Structural transition and re-emergence of iron's total electron spin in (Mg,Fe)O at ultrahigh pressure

Fe-bearing MgO [(Mg 1− x Fe x )O] is considered a major constituent of terrestrial exoplanets. Crystallizing in the B1 structure in the Earth’s lower mantle, (Mg 1− x Fe x )O undergoes a high-spin ( S = 2) to low-spin ( S = 0) transition at ∼45 GPa, accompanied by anomalous changes of this mineral’s physical properties, while the intermediate-spin ( S = 1) state has not been observed. In this work, we investigate (Mg 1− x Fe x )O ( x ≤ 0.25) up to 1.8 TPa via first-principles calculations.

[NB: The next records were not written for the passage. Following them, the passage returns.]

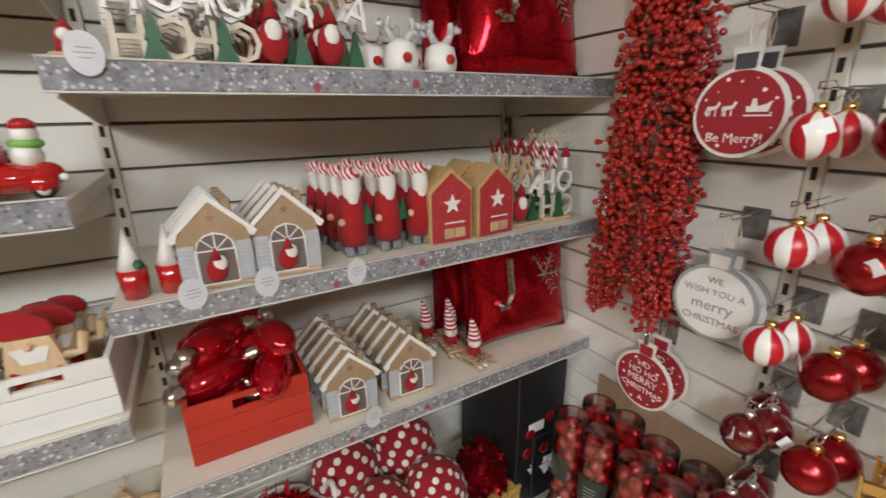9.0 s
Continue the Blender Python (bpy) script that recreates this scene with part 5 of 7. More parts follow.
def cushion(w, h, d, letter=True):
    """A stuffed square cushion with sequin motifs; faces +x."""
    t = thing("sequin_cushion", "red sequin cushion with a silver letter and snowflake", "cushion", "sequin cushions")
    b = bmesh.new()
    n = 12
    grid = {}
    for s in (-1, 1):
        for i in range(n + 1):
            for j in range(n + 1):
                u, v = i / n * 2 - 1, j / n * 2 - 1
                bulge = (max(0, 1 - abs(u) ** 3) * max(0, 1 - abs(v) ** 3)) ** 0.5
                pin = 1 - 0.06 * (1 - abs(v)) * abs(u) - 0.0
                if bulge < 1e-6 and s == 1 and (-1, i, j) in grid:
                    grid[(s, i, j)] = grid[(-1, i, j)]
                    continue
                grid[(s, i, j)] = b.verts.new((s * d / 2 * bulge + 0.004 * math.sin(7 * u + 5 * v), u * w / 2 * pin, (v * (1 - 0.06 * (1 - abs(u)) * abs(v)) + 1) * h / 2))
        for i in range(n):
            for j in range(n):
                f = [grid[(s, i, j)], grid[(s, i + 1, j)], grid[(s, i + 1, j + 1)], grid[(s, i, j + 1)]]
                b.faces.new(f if s > 0 else f[::-1])
    part("cover", b, M_SEQ, t, "red sequin cover", True)
    m = bmesh.new()
    x = d / 2 + 0.002
    if letter:
        bm_tube(m, [(x * 0.97, -0.06, h * 0.75), (x, -0.06, h * 0.45), (x * 0.98, -0.075, h * 0.36), (x * 0.94, -0.10, h * 0.36), (x * 0.9, -0.11, h * 0.41)], 0.013, 6)
    part("letter", m, M_SEQS, t, "silver sequin letter")
    f = bmesh.new()
    for a in range(6):
        ca, sa = math.cos(radians(60 * a)), math.sin(radians(60 * a))
        cy, cz, R = 0.075, h * 0.56, 0.075
        bm_tube(f, [(x * 0.99, cy, cz), (x * 0.88, cy + ca * R, cz + sa * R)], 0.0035, 5)
        for q in (0.3, 0.55, 0.8):
            for e in (-50, 50):
                cb, sb = math.cos(radians(60 * a + e)), math.sin(radians(60 * a + e))
                p = (x * 0.95, cy + ca * R * q, cz + sa * R * q)
                bm_tube(f, [p, (x * 0.92, p[1] + cb * 0.022, p[2] + sb * 0.022)], 0.0028, 4)
    part("snowflake", f, M_SEQS, t, "silver snowflake")
    return t


cu = cushion(0.41, 0.385, 0.13)
put(cu, 0.33, 1.030, TOPB[1] + 0.004, -5, 0, -10)
put(copy_thing(cu, Matrix()), 0.19, 1.000, TOPB[1] + 0.004, -10, 0, -10)
put(copy_thing(cu, Matrix()), 0.35, 1.035, TOPB[3] + 0.004, -4, 0, -10)
put(copy_thing(cu, Matrix()), 0.21, 1.005, TOPB[3] + 0.004, -8, 0, -10)
put(copy_thing(cu, Matrix()), 0.34, 0.90, TOPB[0] + 0.004, -35, 0, -8, 1.0)
put(copy_thing(cu, Matrix()), 0.30, 1.06, TOPB[0] + 0.004, -30, 0, -8, 1.0)


# lettered ornaments
def letters_bm(text, size):
    cu_ = bpy.data.curves.new("letters", "FONT")
    cu_.body, cu_.size, cu_.extrude, cu_.align_x, cu_.resolution_u = text, size, 0.005, "CENTER", 2
    tmp = bpy.data.objects.new("letters", cu_)
    me = bpy.data.meshes.new_from_object(tmp)
    bpy.data.objects.remove(tmp)
    b = bmesh.new()
    b.from_mesh(me)
    bpy.data.meshes.remove(me)
    return moved(b, pose(0, 0, 0, 90, 0, 90))


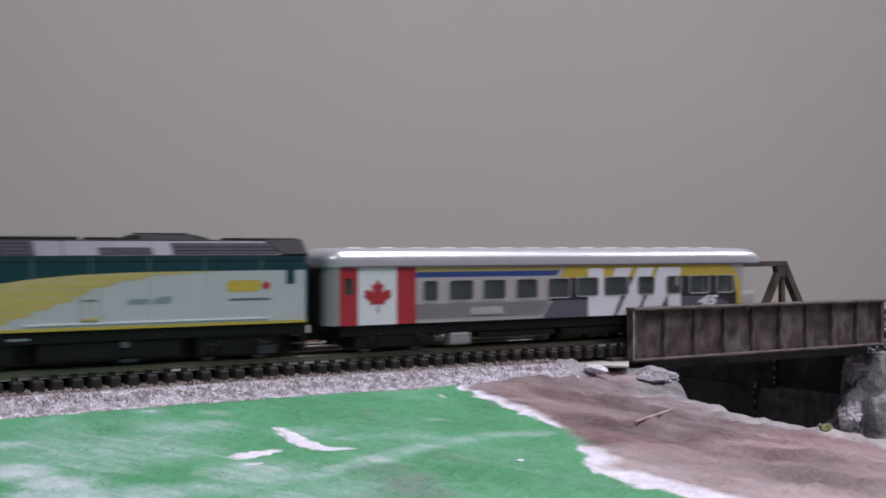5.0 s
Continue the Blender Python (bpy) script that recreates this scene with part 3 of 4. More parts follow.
rock("plaster_lump", 213.5, -18, -7.0, 2.0, 4.6, 1.3, 2.0, PLASTER, "white plaster lump beside the bridge end")
rock("plaster_rock", 228, -25, -9.4, 8, 8, 3.0, 4.0, GREYROCK, "grey plaster rock at the bridge end")
rock("plaster_rock", 334, -8, -30, 6, 5, 6, 6.0, PALEROCK, "pale grey plaster rock at the foot of the far bank")
rock("plaster_rock", 347, -15, -27, 7, 6, 12, 9.0, PALEROCK, "tall pale grey plaster rock at the far bank")
rock("plaster_rock", 343, -3, -15, 9, 6, 6.5, 12.0, GREYROCK, "dark grey plaster rock under the girder's end")
rock("plaster_rock", 326, -3, -38, 6, 6, 6, 14.0, GREYROCK, "dark grey plaster rock low in the cutting")

rock("foam_clump", FOAM[0], FOAM[1], ground_height(*FOAM)[0], 1.5, 1.5, 1.2, 3.0, FOAMGREEN, "small yellow-green foam clump on the bank")
straw = tube((*STRAND[0], ground_height(*STRAND[0])[0] + 0.7), (*STRAND[1], ground_height(*STRAND[1])[0] + 1.6), 0.32, 7)
single("plaster_strand", straw, STRANDPINK, "pale stiff plaster strand lying on the brown bank", "strand", smooth=True)

card_bm = bmesh.new()
ring_low, ring_top = [[card_bm.verts.new((x * MM, y * MM, z * MM)) for x, y in ((227, 4), (233.5, -9.5), (221.5, -23), (214, -12))] for z in (-6.5, -6.0)]
card_bm.faces.new(ring_top)
card_bm.faces.new(ring_low[::-1])
for i in range(4):
    card_bm.faces.new((ring_low[i], ring_low[(i + 1) % 4], ring_top[(i + 1) % 4], ring_top[i]))
bmesh.ops.recalc_face_normals(card_bm, faces=card_bm.faces)
single("card_shim", card_bm, CARD, "pale beige card shim under the bridge end", "card")


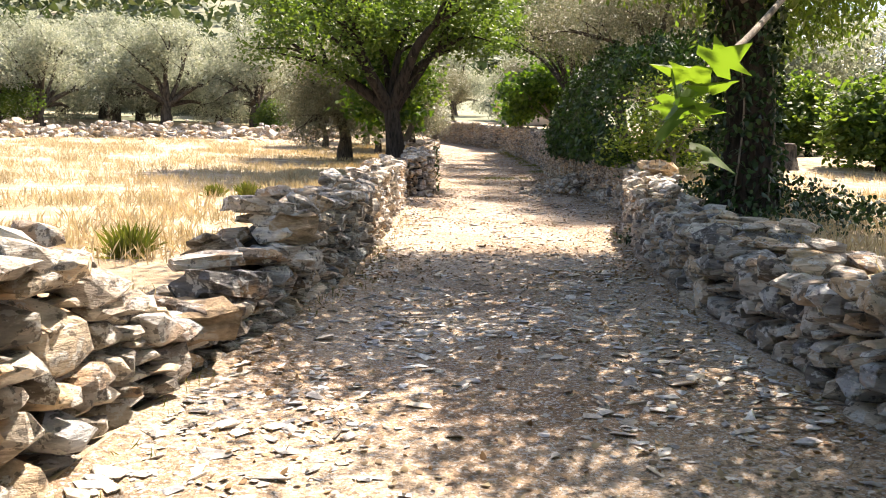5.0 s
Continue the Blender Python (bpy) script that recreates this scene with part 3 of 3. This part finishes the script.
# thicket arching over the start of the lane
def roof_low(x, y):
    z = road_z(y) + 1.72 + .16 * noise.noise((x * .9, y * .9, 2))
    if x < left_x(y) + .1:
        z -= .4 * smooth(0, .9, left_x(y) + .1 - x) * smooth(1.0, 2.4, y)
    d = x - right_x(y)
    if d > -.1:
        z = road_z(y) + .95 + .2 * noise.noise((y * 1.5, x, 6)) + .2 * smooth(4.6, 5.6, y) + .8 * smooth(6.4, 8.0, y)
    return z


def roof_high(x, y):
    return road_z(min(y, 8)) + 3.3 + .5 * noise.noise((x * .5, y * .5, 8)) - 1.2 * smooth(6.5, 9.2, y)


GAPS = ((-1.75, 2.1, .6, .75), (-.7, 9.75, 1.5, .3), (-.2, 2.9, .3, .16), (.5, 7.2, .9, .15), (.0, 6.6, .9, .2), (1.2, 6.9, .9, .14), (.9, 9.0, 1.1, .22), (.2, 10.2, 1.2, .2))


def sun_gap(x, y, z):
    """Whether a leaf there would close one of the canopy's gaps."""
    for gx, gy, gz, r in GAPS:
        k = (z - gz) / SUN.z
        if k > 0 and (x - k * SUN.x - gx) ** 2 + (y - k * SUN.y - gy) ** 2 < r * r:
            return True
    return False


def roof_rule(x, y, z, rng):
    if sun_gap(x, y, z):
        return False
    if not clear_of_walker(x, y, z) or y < -1 and abs(x) < 2.2 and z < 2.6:
        return False
    if x < .3 - .1 * y + .5 and y > 5.4 and rng.random() < .9:
        return False
    edge = 8.7 + .5 * noise.noise((x * .9, 4, 4))
    if y > edge or x < left_x(y) - 2.6 * (1 - .5 * smooth(5, 8, y)):
        return False
    if noise.noise((x * 1.1, y * 1.1, z * 1.4 + 5)) < (-.3 if x > left_x(y) else -.05):
        return False
    low = roof_low(x, y)
    return z < low + .5 or rng.random() < .45 or z > roof_high(x, y) - .5


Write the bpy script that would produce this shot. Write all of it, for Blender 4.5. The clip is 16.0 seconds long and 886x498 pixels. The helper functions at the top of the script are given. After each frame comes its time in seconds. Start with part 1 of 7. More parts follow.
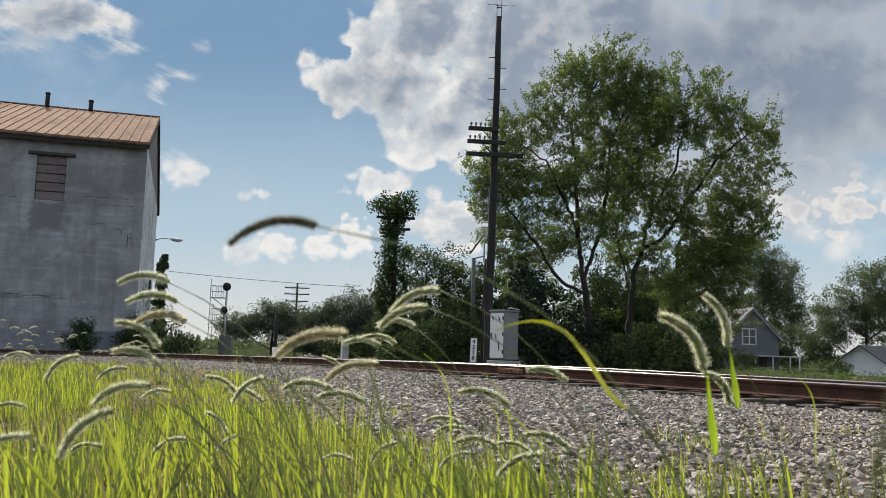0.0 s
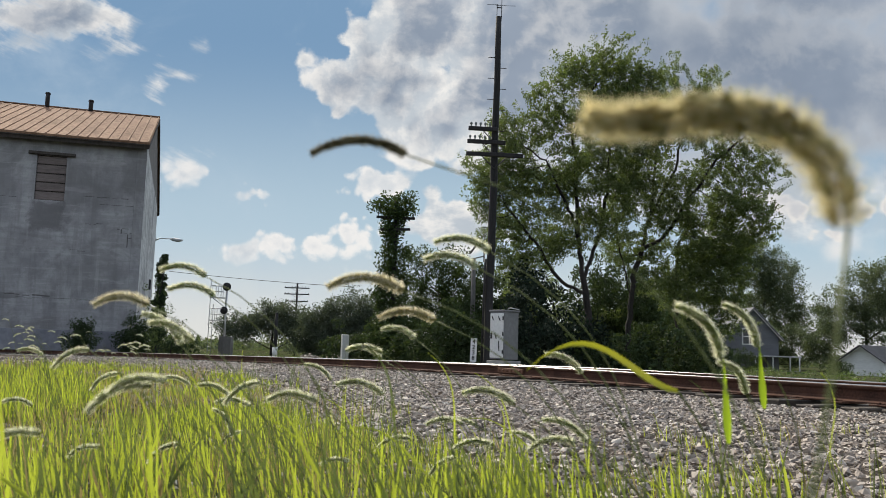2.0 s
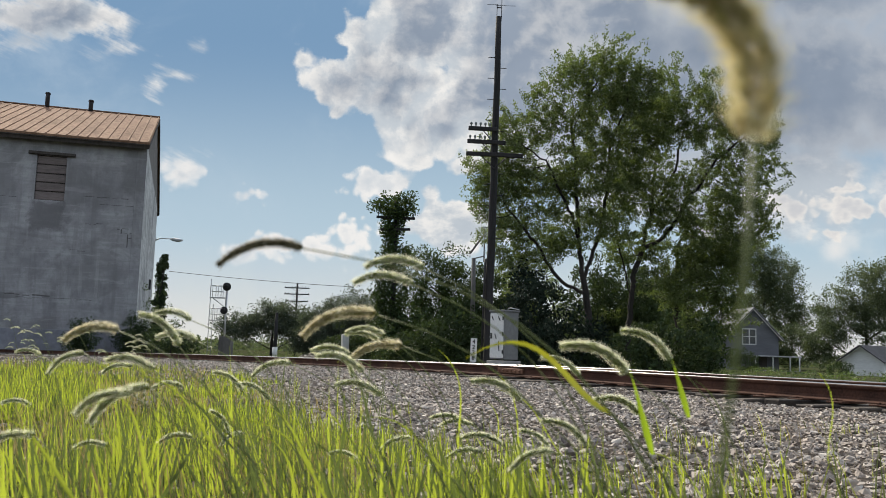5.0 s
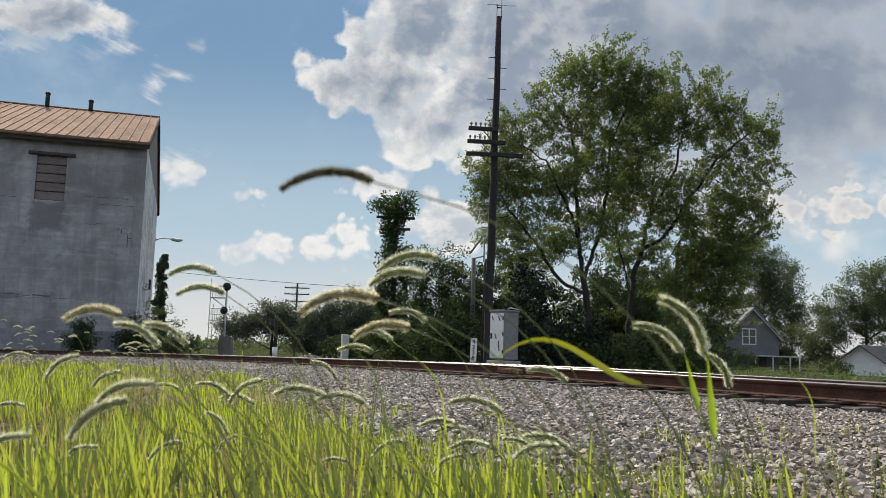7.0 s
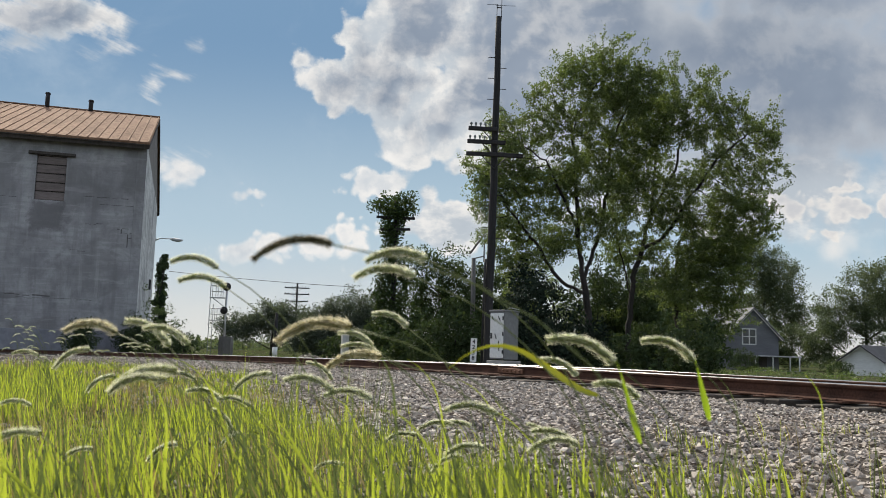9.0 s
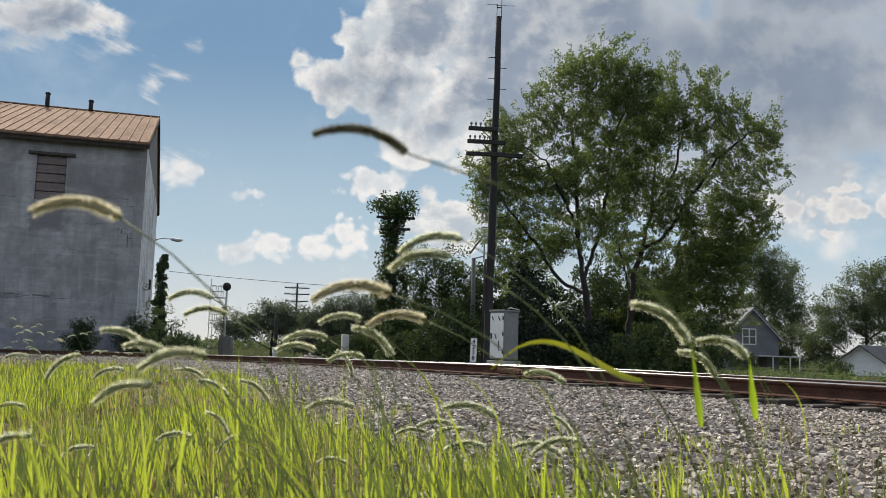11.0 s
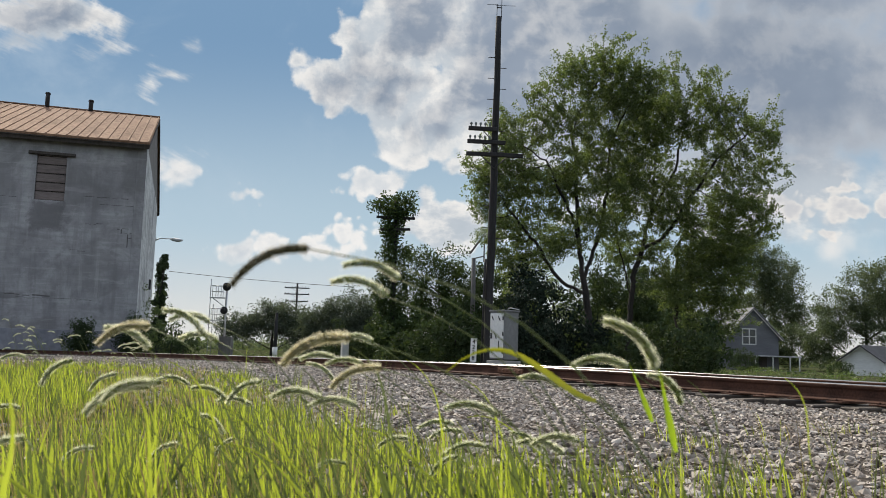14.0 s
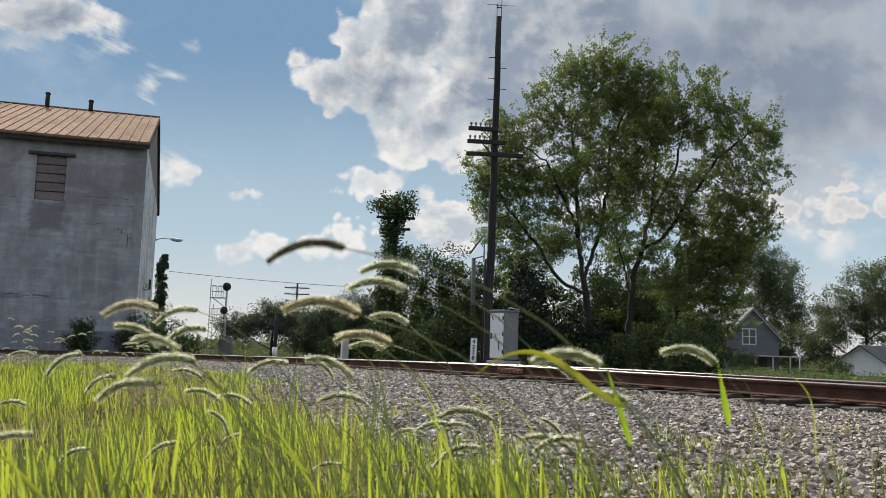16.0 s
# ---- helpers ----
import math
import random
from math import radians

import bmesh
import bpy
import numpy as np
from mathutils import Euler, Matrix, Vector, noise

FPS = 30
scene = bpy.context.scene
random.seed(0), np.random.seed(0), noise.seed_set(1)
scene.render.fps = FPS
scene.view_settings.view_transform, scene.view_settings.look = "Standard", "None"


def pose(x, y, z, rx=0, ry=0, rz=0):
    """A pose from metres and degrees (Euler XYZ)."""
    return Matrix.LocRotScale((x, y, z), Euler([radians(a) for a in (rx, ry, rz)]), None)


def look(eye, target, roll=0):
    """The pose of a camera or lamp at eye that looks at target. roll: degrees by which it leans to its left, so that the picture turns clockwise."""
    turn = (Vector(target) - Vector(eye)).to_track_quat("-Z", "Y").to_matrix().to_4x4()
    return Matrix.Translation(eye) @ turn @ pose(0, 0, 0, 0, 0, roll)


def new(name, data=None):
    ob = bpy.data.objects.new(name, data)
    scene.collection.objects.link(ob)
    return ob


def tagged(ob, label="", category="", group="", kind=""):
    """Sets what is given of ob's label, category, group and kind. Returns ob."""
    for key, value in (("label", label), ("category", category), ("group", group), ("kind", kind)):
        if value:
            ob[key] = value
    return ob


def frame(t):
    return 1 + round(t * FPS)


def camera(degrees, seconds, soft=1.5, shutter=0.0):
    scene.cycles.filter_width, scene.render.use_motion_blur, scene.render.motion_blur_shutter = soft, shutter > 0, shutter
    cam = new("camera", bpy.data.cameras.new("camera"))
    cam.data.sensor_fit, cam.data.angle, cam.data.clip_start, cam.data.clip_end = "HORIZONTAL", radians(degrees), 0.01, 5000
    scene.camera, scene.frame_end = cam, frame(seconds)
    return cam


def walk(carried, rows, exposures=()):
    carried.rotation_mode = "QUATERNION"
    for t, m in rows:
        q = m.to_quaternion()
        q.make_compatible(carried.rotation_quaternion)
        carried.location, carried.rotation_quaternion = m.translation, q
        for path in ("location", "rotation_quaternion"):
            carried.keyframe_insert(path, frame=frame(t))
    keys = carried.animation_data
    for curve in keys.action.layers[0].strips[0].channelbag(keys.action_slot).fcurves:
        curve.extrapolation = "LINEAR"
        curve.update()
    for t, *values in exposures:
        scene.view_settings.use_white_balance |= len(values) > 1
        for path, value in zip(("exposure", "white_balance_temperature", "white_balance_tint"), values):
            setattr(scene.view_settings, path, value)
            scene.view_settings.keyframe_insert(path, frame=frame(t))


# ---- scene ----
cam = camera(52.2, 16.0, soft=0.7, shutter=0.25)
cam.data.dof.use_dof = True
cam.data.dof.focus_distance = 14.0
cam.data.dof.aperture_fstop = 12.0
EYE = pose(0, 0, 0.42) @ pose(0, 0, 0, 96.45, 0, 0) @ pose(0, 0, 0, 0, 0, 1.78)
walk(cam, [(0.0, EYE), (16.0, EYE)], exposures=[(0.0, 0.2, 6590, 10.0), (16.0, 0.2, 6590, 10.0)])

# ---- sky light and sun ----
SUN_AZ, SUN_EL = radians(-27), radians(38)
world = bpy.data.worlds.new("sky")
scene.world = world
world.use_nodes = True
wn, wl = world.node_tree.nodes, world.node_tree.links
sky = wn.new("ShaderNodeTexSky")
sky.sky_type, sky.sun_disc = "NISHITA", False
sky.sun_elevation, sky.sun_rotation = SUN_EL, SUN_AZ
sky.air_density, sky.dust_density = 1.0, 1.6
# broken white cloud all round, as over the view
wc = wn.new("ShaderNodeTexCoord")
wnoise = wn.new("ShaderNodeTexNoise")
wnoise.inputs["Scale"].default_value, wnoise.inputs["Detail"].default_value = 2.2, 5.0
wmap = wn.new("ShaderNodeMapRange")
wmap.inputs["From Min"].default_value, wmap.inputs["From Max"].default_value = 0.4, 0.62
wmix = wn.new("ShaderNodeMix")
wmix.data_type = "RGBA"
wmix.inputs[7].default_value = (5.2, 5.6, 6.2, 1.0)
wl.new(wc.outputs["Generated"], wnoise.inputs["Vector"])
wl.new(wnoise.outputs[0], wmap.inputs["Value"])
wl.new(wmap.outputs[0], wmix.inputs[0])
wl.new(sky.outputs[0], wmix.inputs[6])
wl.new(wmix.outputs[2], wn["Background"].inputs[0])
wn["Background"].inputs[1].default_value = 0.145
sun = new("sun", bpy.data.lights.new("sun", "SUN"))
sun.data.energy, sun.data.angle, sun.data.color = 5.0, radians(0.53), (1.0, 0.93, 0.8)
TO_SUN = Vector((math.sin(SUN_AZ) * math.cos(SUN_EL), math.cos(SUN_AZ) * math.cos(SUN_EL), math.sin(SUN_EL)))
sun.matrix_world = look(TO_SUN * 200, (0, 0, 0))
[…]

Our calculations indicate that (Mg 1− x Fe x )O undergoes a simultaneous structural and spin transition at ∼0.6 TPa, from the B1 phase low-spin state to the B2 phase intermediate-spin state, with Fe’s total electron spin S re-emerging from 0 to 1 at ultrahigh pressure. Upon further compression, an intermediate-to-low spin transition occurs in the B2 phase. Depending on the Fe concentration ( x ), metal–insulator transition and rhombohedral distortions can also occur in the B2 phase. These results suggest that Fe and spin transition may affect planetary interiors over a vast pressure range.